For some families, the decision to work together in the face of a TEOTWAWKI event may seem like an invitation to spend a year in hell. The main disadvantages of surviving with your family members include:

  • Slipping into old roles — each person within a family develops a certain role as they grow up and as family members move apart each member develops his or her own individuality, separate from the familial role. However, once the family comes together over a long period, members try to fit each other into their childhood roles. Additionally, old resentments, hurts and angers can surface, causing problems with the entire group and even threaten the group's survival.
  • Vices — while you may know that you can survive without your vices in a survival situation, you may be less sure about your family members. If you have any alcoholics or nicotine addicts you need to talk to them ahead of time about whether they will be able to go "without" for months on end as you won’t be able to put aside precious storage space for these luxuries.

  • Common links — the old adage that you can choose your friends but you can’t choose your family becomes highlighted in an apocalyptic survival situation. You need to make sure that any family members who are part of your survival plans are ones that you would be happy to pass the time of day with on a repeated basis.

Who to Include

This last concern about surviving with family raises the issue of who you include in your survival plans. Obviously, you will need to make preparations for your spouse and any children, but beyond that you may find yourself limited by space and cost.

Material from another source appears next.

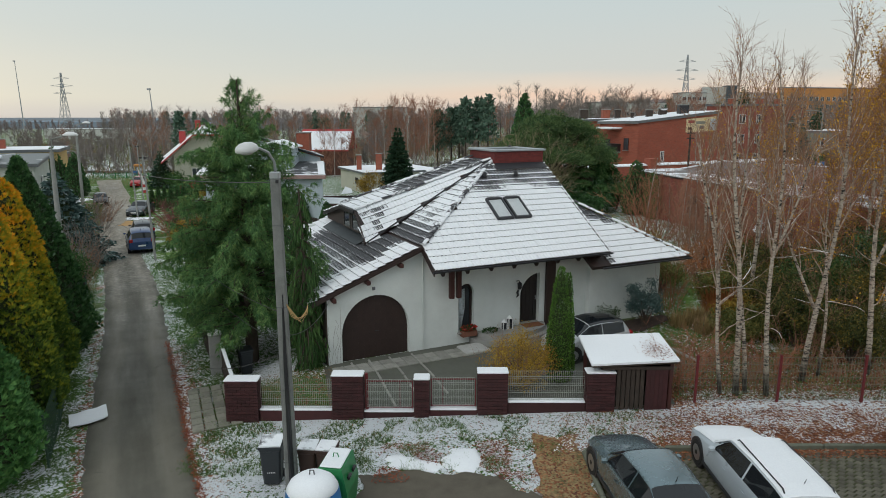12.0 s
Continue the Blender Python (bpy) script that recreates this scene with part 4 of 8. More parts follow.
for k, (x0, x1) in enumerate(((-5.22, -3.10), (-2.20, -0.74), (-0.30, 1.08), (1.95, 4.20))):
    zg = ground((x0 + x1) / 2, FY)
    lw = zg + 0.30 if k in (0, 3) else zg + 0.16
    part("low_wall", B().box(((x0 + x1) / 2, FY, (lw + zg - 0.1) / 2), (x1 - x0 - 0.006, 0.26, lw - zg + 0.1), bev=0.01), M_pillar, fence)
    part("snow_cap", B().box(((x0 + x1) / 2, FY, lw + 0.022), (x1 - x0 - 0.012, 0.28, 0.05), bev=0.02), M_snow, fence)
    if k in (0, 3):
        mesh_panel(x0 + 0.03, x1 - 0.03, lw + 0.05, lw + 0.93, FY, fence, M_greymesh)
    else:
        gate = part("gate_leaf", B().box((x0 + 0.05, FY, lw + 0.5), (0.036, 0.036, 0.86), bev=0.006).box((x1 - 0.05, FY, lw + 0.5), (0.036, 0.036, 0.86), bev=0.006).box(((x0 + x1) / 2, FY, lw + 0.91), (x1 - x0 - 0.14, 0.032, 0.034)).box(((x0 + x1) / 2, FY, lw + 0.11), (x1 - x0 - 0.14, 0.032, 0.034)).box((x0 + (x1 - x0) * (0.72 if k == 1 else 0.28), FY, lw + 0.5), (0.03, 0.03, 0.77)), M_redpost, fence, "red steel framed mesh panel")
        mesh_panel(x0 + 0.09, x1 - 0.09, lw + 0.14, lw + 0.98, FY - 0.03, gate, M_greymesh, gap=0.05)
part("gate_post", B().box((-2.12, FY + 0.02, 0.85), (0.09, 0.09, 1.2), bev=0.01), M_redpost, fence)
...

The idea of having your extended family staying with you may sound great in theory, but you need to remember that you’ll be living in each other’s pockets constantly. However, you may find that there are some people that you have to include such as your parents or grandparents if they already rely on your care, as well as any single siblings who wouldn’t otherwise have access to a communal survival group.

Warning: Who to Exclude

Almost every family has a black sheep, the brother, sister, son, daughter or cousin, etc., who has crossed over the line of legal and socially-acceptable behavior. Whether as a result of drugs, violence or fraud, they have proven to be untrustworthy and perhaps even a danger to not only to strangers from to other family members.

Someone who has substance abuse problems or is violent will be a definite disadvantage in any survival situation. You had better make up your mind now to not take in that person...in fact, you shouldn't even let that individual know you are prepping and planning on surviving with family.